Track down the lines that contain "recreates" and copy them.
=====
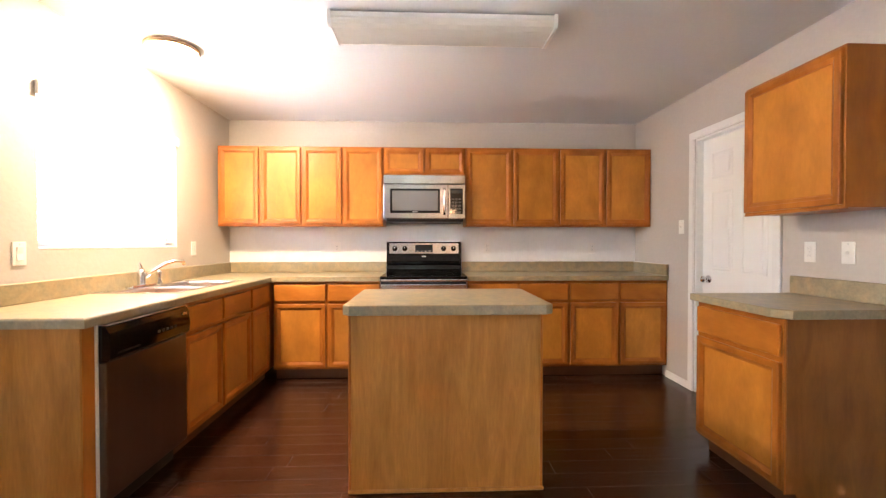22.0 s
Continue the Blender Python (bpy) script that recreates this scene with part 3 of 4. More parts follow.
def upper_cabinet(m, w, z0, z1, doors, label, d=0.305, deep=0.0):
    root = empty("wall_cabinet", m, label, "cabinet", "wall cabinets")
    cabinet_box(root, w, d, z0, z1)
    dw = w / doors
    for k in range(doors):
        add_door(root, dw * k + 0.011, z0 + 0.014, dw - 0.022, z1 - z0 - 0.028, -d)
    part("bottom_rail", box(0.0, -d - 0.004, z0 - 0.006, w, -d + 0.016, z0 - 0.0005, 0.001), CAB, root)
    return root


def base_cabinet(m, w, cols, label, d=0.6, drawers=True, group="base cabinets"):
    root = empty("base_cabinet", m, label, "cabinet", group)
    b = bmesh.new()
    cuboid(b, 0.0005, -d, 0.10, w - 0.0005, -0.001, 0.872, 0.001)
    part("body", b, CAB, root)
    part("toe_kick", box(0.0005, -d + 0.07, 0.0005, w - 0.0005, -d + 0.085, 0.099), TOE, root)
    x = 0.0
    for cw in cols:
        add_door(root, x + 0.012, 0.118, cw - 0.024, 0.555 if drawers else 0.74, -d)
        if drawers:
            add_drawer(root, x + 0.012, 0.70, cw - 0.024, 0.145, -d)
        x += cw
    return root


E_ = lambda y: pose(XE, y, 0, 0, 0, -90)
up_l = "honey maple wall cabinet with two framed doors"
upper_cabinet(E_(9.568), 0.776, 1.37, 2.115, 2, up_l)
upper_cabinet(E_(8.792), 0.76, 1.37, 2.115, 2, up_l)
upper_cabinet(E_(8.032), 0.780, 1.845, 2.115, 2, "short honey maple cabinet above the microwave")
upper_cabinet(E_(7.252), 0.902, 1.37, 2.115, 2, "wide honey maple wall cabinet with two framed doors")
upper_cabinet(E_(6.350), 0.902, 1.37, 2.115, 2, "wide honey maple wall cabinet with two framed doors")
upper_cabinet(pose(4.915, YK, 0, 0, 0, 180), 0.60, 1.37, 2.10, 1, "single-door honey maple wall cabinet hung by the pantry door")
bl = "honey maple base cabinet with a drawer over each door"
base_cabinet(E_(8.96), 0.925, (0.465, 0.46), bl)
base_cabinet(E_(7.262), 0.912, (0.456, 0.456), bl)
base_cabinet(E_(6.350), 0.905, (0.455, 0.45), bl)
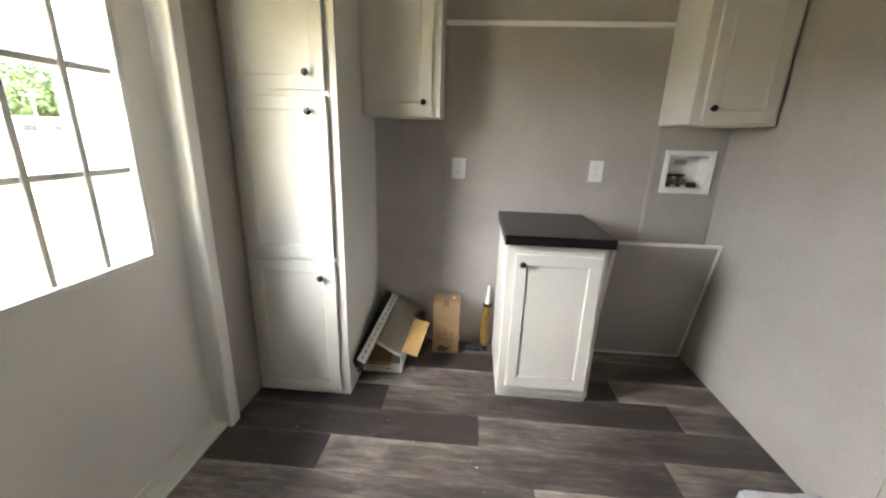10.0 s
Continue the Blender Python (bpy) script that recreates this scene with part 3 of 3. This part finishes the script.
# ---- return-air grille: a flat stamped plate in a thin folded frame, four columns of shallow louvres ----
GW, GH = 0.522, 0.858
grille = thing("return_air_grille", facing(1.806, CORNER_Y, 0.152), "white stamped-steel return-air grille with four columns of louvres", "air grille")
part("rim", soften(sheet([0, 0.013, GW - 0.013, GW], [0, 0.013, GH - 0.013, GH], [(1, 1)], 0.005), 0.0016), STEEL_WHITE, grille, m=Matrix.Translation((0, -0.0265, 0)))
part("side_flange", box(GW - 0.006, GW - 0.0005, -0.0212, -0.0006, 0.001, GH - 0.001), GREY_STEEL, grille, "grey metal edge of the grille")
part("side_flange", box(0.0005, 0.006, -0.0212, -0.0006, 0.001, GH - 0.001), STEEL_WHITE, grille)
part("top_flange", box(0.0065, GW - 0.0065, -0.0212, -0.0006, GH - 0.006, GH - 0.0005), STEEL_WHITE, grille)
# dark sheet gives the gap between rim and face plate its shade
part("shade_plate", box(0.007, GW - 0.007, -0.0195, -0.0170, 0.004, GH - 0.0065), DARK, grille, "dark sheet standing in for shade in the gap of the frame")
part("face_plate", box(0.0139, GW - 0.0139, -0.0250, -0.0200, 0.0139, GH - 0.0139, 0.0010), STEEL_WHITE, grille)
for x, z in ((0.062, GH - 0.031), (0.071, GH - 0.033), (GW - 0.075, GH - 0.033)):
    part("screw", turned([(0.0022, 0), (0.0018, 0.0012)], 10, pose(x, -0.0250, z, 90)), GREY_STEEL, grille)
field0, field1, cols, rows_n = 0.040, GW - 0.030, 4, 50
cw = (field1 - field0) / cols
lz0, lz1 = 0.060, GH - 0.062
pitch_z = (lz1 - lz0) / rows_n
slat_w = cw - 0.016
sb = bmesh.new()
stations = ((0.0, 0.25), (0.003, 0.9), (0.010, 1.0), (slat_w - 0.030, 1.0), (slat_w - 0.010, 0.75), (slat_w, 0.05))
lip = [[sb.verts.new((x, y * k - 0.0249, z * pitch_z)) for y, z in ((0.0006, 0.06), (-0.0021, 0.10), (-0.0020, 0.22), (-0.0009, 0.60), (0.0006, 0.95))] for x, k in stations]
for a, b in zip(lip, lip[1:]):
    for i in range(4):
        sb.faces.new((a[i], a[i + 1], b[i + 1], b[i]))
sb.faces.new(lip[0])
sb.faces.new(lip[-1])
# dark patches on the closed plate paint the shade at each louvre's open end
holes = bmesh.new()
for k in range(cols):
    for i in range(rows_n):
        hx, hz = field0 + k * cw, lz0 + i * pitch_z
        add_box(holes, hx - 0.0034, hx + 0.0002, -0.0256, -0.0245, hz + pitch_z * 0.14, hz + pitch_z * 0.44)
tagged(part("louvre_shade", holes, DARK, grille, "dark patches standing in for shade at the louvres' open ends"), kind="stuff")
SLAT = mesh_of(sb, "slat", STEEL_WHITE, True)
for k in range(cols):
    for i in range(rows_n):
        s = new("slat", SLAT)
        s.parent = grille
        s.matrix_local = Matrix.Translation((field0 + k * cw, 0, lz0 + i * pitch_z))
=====
● RESULT FOR THIS TASK
Continue the Blender Python (bpy) script that recreates this scene with part 3 of 4. More parts follow.
Continue the Blender Python (bpy) script that recreates this scene with part 3 of 3. This part finishes the script.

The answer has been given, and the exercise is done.